--- Start Recorded data ---
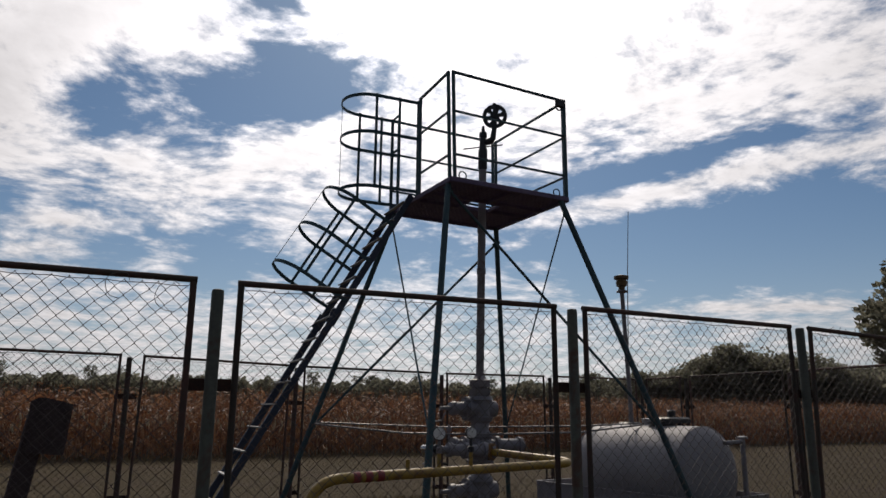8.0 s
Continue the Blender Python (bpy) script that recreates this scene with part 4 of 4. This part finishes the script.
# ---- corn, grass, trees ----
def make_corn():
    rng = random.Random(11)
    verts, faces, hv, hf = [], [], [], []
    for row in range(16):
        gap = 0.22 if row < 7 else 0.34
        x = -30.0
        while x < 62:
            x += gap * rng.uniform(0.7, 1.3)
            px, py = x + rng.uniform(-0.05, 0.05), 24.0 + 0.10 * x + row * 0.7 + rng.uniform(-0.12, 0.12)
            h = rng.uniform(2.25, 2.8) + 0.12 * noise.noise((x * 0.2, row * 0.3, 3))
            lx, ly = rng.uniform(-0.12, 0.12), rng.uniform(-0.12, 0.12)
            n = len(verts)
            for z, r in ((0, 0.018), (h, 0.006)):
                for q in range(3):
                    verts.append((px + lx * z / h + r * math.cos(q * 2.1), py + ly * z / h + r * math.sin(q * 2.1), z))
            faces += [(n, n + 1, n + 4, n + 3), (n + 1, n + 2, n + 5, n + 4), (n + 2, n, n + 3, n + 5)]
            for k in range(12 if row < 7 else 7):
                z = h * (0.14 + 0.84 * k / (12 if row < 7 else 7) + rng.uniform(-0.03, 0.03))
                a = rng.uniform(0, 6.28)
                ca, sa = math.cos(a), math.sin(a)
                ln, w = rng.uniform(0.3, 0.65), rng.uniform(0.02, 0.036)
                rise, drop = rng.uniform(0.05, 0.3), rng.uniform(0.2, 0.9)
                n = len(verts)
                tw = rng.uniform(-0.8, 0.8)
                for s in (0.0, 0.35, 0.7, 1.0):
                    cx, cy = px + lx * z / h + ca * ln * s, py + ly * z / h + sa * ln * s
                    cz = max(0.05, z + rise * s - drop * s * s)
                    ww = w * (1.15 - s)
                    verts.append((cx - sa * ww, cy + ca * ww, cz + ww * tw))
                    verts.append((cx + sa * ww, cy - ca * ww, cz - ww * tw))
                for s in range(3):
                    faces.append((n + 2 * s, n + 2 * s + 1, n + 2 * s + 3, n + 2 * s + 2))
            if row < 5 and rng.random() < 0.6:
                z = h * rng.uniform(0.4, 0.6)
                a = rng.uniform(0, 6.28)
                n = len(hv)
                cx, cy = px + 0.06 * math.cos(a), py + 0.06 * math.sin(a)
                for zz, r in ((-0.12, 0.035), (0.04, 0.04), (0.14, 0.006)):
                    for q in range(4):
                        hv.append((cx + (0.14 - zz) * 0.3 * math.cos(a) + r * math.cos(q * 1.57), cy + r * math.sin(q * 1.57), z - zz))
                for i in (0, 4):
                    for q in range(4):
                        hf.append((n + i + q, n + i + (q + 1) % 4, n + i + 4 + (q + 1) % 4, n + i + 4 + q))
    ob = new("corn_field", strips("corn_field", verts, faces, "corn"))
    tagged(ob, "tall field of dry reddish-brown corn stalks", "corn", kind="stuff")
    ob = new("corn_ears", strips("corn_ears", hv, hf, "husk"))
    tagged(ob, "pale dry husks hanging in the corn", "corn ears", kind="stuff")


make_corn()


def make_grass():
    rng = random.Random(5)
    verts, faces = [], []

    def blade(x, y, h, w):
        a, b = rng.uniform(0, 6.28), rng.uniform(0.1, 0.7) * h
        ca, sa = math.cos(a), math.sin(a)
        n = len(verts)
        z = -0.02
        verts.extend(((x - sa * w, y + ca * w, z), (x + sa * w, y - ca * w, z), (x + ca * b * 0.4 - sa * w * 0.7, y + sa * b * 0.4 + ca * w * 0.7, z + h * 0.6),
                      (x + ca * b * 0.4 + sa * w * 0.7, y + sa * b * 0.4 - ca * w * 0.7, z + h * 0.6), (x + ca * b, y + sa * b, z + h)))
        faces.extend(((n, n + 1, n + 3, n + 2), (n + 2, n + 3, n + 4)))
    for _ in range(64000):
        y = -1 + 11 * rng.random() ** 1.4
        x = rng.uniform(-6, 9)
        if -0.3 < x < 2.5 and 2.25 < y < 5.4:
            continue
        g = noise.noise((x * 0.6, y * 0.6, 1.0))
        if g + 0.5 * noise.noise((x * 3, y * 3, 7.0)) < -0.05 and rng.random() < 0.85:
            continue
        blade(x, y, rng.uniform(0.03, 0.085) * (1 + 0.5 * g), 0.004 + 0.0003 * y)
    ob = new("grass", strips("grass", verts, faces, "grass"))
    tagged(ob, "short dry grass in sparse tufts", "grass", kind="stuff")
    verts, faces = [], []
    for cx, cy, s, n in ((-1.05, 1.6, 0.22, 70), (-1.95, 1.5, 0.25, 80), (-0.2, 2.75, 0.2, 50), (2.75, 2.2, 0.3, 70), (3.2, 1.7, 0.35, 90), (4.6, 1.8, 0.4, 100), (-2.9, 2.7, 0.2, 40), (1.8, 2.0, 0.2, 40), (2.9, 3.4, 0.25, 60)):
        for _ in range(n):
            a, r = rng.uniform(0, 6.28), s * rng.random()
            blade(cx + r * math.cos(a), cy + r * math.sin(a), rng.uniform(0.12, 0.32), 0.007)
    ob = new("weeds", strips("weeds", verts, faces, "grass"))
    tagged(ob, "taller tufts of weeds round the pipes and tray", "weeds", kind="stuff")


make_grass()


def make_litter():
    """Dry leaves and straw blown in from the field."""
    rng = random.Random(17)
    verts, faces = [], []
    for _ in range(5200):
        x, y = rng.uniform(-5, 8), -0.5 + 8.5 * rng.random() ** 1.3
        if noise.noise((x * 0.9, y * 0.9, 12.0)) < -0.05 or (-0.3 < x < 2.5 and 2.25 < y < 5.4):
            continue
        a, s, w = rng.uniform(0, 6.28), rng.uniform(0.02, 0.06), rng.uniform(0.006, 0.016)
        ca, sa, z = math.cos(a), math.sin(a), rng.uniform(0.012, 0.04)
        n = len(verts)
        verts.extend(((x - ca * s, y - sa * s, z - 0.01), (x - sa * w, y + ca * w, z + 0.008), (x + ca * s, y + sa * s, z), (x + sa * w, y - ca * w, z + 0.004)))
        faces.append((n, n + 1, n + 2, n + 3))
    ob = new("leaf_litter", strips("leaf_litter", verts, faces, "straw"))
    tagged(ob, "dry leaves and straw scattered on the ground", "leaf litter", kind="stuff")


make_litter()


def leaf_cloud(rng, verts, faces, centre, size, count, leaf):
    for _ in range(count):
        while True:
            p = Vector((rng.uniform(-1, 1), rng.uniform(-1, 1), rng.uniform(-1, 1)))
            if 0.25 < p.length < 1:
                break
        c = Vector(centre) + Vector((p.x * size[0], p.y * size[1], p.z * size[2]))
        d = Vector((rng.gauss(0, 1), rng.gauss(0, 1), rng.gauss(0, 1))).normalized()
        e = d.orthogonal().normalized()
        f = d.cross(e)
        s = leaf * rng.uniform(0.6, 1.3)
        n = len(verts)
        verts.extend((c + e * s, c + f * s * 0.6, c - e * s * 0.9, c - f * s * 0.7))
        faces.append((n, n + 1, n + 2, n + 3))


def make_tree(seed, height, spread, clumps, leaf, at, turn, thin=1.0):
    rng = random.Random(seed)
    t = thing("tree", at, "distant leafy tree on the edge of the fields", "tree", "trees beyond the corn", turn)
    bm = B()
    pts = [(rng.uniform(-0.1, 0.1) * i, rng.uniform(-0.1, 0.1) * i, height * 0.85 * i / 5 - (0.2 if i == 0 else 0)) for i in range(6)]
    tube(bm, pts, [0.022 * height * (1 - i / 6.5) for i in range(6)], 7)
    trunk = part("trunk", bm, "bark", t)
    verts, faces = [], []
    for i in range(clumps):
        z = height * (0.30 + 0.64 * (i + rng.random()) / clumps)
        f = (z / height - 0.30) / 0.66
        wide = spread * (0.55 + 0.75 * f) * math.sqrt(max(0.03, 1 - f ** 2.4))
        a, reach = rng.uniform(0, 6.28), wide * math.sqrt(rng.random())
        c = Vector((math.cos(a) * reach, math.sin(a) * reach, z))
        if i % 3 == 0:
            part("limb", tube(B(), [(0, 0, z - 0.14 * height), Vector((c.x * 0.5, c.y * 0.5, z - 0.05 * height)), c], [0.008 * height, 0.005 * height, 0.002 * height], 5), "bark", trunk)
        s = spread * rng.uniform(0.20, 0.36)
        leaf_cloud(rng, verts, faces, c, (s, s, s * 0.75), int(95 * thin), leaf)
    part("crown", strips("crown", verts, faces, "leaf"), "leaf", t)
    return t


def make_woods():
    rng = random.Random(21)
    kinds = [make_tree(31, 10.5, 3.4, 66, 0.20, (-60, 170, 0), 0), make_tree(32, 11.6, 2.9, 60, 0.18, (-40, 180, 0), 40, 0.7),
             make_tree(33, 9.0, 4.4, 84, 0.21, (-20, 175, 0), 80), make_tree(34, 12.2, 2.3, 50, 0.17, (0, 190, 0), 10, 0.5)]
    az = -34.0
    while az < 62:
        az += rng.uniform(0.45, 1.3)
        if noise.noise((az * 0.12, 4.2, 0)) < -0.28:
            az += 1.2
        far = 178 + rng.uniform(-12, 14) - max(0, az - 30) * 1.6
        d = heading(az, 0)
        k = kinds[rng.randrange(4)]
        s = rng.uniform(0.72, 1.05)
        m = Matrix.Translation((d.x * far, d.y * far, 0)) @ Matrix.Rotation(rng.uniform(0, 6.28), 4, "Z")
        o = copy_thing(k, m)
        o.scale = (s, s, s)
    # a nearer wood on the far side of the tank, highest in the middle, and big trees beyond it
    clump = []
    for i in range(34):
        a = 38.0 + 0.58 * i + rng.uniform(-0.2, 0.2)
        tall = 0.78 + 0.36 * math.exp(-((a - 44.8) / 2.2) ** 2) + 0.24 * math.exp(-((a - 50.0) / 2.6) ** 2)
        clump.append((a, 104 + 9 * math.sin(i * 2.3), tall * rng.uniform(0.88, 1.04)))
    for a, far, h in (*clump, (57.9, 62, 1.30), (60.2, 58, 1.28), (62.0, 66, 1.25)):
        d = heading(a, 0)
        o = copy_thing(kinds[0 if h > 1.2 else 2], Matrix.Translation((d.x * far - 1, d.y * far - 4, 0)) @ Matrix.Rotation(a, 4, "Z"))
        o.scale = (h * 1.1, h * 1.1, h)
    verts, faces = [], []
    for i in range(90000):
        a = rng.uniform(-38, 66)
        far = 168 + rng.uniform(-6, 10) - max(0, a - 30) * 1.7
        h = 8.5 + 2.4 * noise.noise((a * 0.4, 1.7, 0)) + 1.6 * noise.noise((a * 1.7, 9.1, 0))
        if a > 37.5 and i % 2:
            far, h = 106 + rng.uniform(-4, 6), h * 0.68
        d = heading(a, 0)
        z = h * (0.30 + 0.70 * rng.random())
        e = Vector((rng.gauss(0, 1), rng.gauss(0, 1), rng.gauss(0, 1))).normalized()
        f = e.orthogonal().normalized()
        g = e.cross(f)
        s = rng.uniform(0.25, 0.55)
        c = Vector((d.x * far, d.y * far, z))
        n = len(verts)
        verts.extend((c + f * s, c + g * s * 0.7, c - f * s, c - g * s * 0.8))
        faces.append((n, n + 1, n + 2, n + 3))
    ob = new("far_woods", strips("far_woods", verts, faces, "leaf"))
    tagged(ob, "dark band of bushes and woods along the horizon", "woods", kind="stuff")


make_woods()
--- End Recorded data ---
Stated goal: Copy out each line of the data where the string "part" appears.

Final answer:
Continue the Blender Python (bpy) script that recreates this scene with part 4 of 4. This part finishes the script.
    trunk = part("trunk", bm, "bark", t)
            part("limb", tube(B(), [(0, 0, z - 0.14 * height), Vector((c.x * 0.5, c.y * 0.5, z - 0.05 * height)), c], [0.008 * height, 0.005 * height, 0.002 * height], 5), "bark", trunk)
    part("crown", strips("crown", verts, faces, "leaf"), "leaf", t)